BEGIN
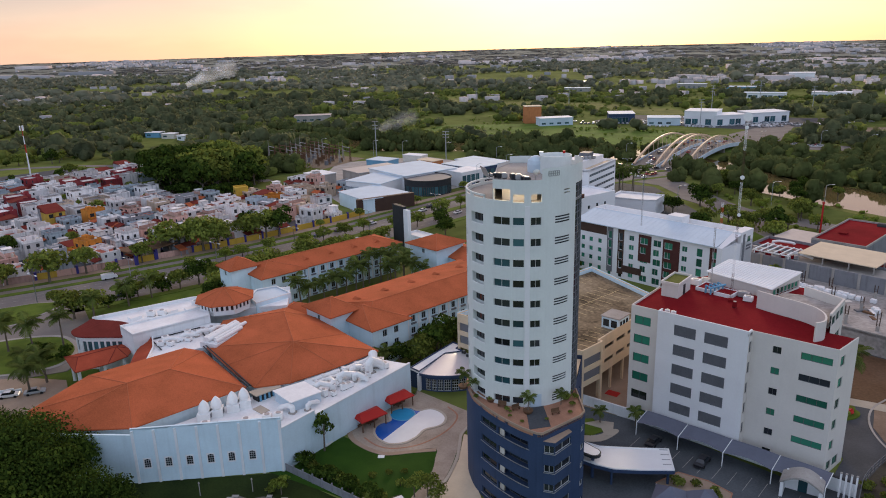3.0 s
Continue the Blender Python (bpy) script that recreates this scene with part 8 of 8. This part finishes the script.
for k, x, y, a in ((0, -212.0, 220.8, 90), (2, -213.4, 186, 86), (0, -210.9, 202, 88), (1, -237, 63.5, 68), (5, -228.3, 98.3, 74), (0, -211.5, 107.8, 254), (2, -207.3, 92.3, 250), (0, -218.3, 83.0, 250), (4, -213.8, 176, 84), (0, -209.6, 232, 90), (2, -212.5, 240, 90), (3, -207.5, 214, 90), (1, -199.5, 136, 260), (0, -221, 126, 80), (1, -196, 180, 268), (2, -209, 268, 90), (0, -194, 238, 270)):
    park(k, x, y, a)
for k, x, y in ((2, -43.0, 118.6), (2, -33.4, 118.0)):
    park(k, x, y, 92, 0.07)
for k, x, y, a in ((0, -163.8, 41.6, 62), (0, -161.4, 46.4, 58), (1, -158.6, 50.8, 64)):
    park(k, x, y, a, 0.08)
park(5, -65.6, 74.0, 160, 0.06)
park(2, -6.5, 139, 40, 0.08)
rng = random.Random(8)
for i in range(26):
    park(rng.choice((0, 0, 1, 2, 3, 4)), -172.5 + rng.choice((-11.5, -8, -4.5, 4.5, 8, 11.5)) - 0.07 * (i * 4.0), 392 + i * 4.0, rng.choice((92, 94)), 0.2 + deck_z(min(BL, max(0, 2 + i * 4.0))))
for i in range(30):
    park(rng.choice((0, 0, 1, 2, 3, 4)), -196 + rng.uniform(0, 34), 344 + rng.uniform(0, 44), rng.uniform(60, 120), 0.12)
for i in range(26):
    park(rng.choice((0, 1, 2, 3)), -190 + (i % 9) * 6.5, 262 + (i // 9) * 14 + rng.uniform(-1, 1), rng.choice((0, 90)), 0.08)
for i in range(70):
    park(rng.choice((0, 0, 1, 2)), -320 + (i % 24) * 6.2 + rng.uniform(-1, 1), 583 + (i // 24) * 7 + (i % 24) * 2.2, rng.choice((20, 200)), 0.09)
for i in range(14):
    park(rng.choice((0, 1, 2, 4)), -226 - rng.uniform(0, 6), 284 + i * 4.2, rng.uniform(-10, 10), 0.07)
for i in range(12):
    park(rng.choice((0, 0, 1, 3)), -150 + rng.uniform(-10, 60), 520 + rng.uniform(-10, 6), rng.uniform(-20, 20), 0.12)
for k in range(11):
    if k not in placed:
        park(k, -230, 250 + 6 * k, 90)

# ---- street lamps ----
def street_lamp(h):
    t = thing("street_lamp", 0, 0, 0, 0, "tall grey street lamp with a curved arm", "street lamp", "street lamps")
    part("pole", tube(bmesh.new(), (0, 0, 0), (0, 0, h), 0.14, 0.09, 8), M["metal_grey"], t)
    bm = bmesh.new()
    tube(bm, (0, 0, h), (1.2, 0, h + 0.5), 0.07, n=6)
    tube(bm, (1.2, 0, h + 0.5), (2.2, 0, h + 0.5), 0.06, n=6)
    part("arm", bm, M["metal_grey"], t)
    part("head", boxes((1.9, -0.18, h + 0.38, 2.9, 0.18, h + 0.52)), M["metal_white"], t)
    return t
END
BEGIN
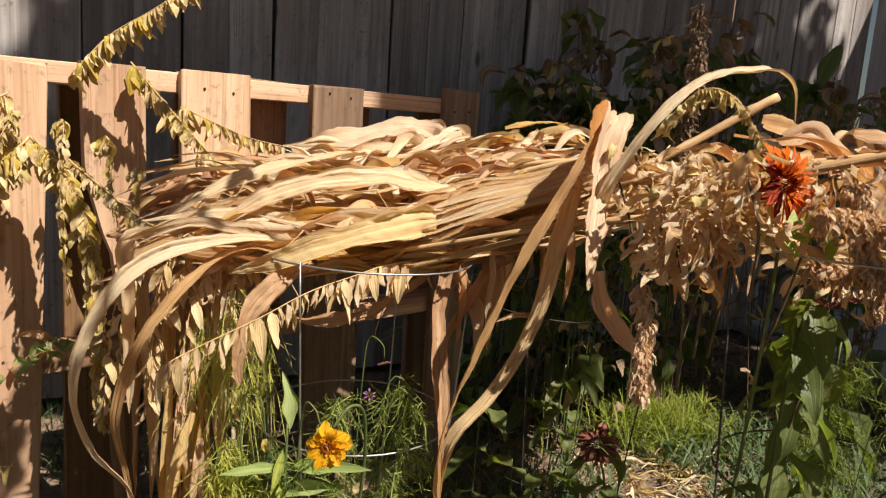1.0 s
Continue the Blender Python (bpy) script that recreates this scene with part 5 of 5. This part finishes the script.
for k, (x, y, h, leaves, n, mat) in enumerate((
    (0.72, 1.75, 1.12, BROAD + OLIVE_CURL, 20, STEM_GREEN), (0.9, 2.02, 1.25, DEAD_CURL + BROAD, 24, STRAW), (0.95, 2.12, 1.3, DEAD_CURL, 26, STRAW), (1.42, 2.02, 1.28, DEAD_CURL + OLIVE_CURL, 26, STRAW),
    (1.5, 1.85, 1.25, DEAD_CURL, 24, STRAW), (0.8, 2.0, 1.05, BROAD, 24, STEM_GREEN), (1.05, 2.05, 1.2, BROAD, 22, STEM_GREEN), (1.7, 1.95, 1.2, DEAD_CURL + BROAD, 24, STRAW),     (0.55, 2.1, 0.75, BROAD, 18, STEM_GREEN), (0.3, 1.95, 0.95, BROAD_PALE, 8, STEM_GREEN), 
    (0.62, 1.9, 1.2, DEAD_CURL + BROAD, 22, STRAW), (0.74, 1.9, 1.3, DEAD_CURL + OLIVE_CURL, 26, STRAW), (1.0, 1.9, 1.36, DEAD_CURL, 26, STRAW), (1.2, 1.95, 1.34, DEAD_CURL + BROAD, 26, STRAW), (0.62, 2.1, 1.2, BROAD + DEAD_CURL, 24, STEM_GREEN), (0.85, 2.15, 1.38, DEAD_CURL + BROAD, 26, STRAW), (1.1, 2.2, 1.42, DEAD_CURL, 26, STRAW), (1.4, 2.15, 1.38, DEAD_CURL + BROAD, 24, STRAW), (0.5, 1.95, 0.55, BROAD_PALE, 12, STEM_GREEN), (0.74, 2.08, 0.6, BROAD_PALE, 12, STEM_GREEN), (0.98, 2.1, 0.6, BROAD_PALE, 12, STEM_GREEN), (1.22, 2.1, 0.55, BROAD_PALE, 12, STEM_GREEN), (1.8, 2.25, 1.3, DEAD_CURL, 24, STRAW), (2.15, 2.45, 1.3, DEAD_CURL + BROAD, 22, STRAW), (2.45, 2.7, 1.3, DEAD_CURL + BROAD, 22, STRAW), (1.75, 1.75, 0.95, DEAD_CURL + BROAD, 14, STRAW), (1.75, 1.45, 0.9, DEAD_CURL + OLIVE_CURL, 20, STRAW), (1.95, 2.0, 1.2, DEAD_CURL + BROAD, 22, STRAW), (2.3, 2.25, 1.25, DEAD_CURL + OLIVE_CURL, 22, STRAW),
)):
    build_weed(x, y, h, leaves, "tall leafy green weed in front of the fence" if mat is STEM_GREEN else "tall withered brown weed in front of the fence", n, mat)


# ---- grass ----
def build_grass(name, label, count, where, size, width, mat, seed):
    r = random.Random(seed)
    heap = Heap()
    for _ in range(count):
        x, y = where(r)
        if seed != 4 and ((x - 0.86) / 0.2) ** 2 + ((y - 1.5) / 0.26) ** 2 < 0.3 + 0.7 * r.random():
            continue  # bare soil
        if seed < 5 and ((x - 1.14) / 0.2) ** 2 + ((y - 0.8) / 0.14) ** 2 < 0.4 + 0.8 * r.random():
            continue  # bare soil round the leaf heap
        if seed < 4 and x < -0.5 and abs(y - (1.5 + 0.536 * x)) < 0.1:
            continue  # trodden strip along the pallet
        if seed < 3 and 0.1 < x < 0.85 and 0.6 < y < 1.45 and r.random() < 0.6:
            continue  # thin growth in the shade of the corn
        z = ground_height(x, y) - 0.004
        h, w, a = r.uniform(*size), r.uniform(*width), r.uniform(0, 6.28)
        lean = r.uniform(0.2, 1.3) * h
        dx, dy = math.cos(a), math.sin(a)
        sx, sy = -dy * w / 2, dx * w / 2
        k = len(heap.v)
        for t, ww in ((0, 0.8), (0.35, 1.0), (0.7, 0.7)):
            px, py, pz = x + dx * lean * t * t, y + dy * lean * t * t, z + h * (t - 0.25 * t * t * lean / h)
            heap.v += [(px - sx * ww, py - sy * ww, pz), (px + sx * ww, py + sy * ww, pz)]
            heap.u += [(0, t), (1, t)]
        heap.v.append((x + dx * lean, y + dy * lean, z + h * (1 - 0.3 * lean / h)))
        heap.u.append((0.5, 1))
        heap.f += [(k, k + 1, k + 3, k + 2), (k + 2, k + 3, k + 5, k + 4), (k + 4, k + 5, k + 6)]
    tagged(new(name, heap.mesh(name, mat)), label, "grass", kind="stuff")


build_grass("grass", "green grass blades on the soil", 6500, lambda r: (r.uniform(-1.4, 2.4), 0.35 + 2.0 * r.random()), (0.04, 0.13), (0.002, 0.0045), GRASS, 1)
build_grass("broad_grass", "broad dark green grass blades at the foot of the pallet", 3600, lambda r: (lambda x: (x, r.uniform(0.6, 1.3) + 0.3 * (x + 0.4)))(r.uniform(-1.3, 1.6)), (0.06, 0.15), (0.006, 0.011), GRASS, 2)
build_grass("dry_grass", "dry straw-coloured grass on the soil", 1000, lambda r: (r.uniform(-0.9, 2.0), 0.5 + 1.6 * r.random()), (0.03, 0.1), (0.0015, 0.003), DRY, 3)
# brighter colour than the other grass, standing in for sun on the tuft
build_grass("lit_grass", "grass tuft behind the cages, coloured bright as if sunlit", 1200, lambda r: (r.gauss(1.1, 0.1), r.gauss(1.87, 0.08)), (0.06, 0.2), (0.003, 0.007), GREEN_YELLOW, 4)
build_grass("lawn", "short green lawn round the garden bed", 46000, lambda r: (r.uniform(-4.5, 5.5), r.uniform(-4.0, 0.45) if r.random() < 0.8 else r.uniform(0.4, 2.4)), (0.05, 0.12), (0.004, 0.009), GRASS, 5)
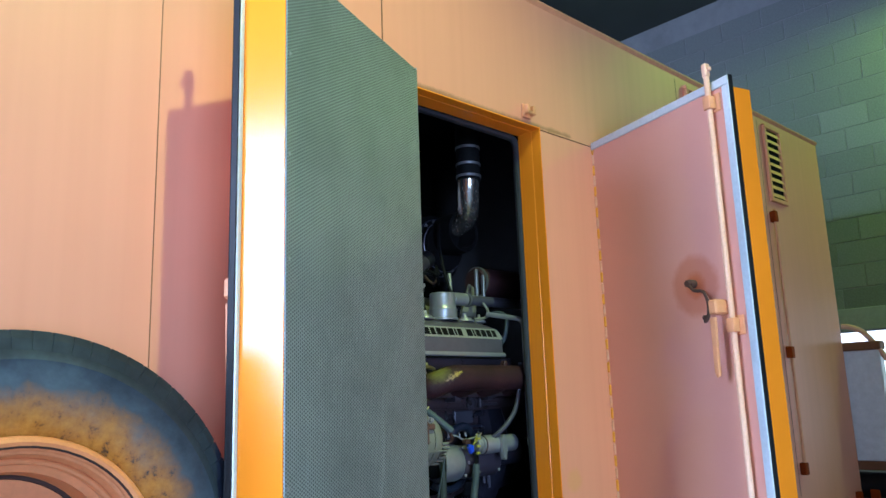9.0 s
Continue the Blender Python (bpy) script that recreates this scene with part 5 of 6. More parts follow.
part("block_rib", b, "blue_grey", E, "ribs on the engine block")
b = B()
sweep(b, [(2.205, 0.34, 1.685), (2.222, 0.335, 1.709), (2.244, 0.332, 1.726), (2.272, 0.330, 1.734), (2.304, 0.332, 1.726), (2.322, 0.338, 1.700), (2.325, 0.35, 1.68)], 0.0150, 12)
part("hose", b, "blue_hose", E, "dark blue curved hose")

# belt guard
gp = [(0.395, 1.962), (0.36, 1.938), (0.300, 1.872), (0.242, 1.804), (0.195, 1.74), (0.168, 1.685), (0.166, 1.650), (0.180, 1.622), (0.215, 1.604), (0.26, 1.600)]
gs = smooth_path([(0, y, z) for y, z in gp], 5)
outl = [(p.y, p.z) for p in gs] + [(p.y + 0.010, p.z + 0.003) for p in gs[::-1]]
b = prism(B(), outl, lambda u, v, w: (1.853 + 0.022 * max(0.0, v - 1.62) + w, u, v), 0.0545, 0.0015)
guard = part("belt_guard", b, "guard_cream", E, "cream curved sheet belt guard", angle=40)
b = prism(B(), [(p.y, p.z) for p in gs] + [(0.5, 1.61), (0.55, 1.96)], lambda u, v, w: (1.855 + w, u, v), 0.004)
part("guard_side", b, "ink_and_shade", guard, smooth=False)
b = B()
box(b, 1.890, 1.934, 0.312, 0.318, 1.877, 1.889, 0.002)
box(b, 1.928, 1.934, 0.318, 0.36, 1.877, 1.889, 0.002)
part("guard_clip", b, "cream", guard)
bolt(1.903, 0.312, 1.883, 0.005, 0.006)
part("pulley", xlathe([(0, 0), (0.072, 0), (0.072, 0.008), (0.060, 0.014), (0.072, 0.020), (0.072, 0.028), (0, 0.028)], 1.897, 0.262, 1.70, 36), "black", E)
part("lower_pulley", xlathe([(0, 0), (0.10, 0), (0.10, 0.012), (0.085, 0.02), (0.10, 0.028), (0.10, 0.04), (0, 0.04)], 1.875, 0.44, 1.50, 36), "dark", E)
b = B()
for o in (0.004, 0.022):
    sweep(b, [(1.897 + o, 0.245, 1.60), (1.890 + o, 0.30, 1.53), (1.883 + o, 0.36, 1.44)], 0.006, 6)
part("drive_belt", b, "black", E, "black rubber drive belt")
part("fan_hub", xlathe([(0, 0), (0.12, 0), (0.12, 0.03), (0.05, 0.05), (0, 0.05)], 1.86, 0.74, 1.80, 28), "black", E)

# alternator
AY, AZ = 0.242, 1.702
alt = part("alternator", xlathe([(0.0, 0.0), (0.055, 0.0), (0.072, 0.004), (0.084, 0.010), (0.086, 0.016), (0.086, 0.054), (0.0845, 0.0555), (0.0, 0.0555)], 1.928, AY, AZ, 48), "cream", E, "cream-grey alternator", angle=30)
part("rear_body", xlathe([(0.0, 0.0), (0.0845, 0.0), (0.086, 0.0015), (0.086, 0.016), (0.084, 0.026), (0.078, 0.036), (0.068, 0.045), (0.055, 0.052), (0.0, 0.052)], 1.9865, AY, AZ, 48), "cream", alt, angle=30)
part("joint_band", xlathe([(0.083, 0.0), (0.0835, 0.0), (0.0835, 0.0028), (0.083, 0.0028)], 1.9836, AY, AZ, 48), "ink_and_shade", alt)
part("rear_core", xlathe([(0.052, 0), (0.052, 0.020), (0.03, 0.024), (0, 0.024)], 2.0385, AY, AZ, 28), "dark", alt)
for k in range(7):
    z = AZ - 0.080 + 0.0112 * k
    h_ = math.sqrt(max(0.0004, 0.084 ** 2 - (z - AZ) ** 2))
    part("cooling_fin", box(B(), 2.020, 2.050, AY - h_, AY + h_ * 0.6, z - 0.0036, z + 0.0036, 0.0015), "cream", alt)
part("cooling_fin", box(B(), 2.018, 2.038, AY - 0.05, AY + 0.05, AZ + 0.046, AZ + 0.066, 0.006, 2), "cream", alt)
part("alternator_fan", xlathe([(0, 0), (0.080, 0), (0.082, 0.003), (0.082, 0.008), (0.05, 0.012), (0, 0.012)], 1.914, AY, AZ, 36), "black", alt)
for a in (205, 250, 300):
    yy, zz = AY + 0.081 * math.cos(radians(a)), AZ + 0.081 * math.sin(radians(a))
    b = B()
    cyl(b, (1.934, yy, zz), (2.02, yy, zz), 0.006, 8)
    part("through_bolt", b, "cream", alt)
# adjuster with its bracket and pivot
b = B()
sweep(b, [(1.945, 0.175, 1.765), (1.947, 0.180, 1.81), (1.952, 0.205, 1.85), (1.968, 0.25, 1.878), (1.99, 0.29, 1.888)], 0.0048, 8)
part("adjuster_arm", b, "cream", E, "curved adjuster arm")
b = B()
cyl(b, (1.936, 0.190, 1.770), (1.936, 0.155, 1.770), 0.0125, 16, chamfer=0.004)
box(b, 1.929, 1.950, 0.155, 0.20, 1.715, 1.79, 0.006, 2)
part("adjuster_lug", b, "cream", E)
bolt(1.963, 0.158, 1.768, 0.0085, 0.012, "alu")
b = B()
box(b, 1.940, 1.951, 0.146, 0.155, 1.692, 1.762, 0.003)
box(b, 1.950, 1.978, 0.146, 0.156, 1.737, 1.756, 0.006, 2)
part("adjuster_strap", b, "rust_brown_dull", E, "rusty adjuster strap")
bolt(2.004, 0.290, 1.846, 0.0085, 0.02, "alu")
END
Using the listing above, show every line that includes the string "this".

Continue the Blender Python (bpy) script that recreates this scene with part 8 of 8. This part finishes the script.
Continue the Blender Python (bpy) script that recreates this scene with part 5 of 5. This part finishes the script.
Continue the Blender Python (bpy) script that recreates this scene with part 5 of 6. More parts follow.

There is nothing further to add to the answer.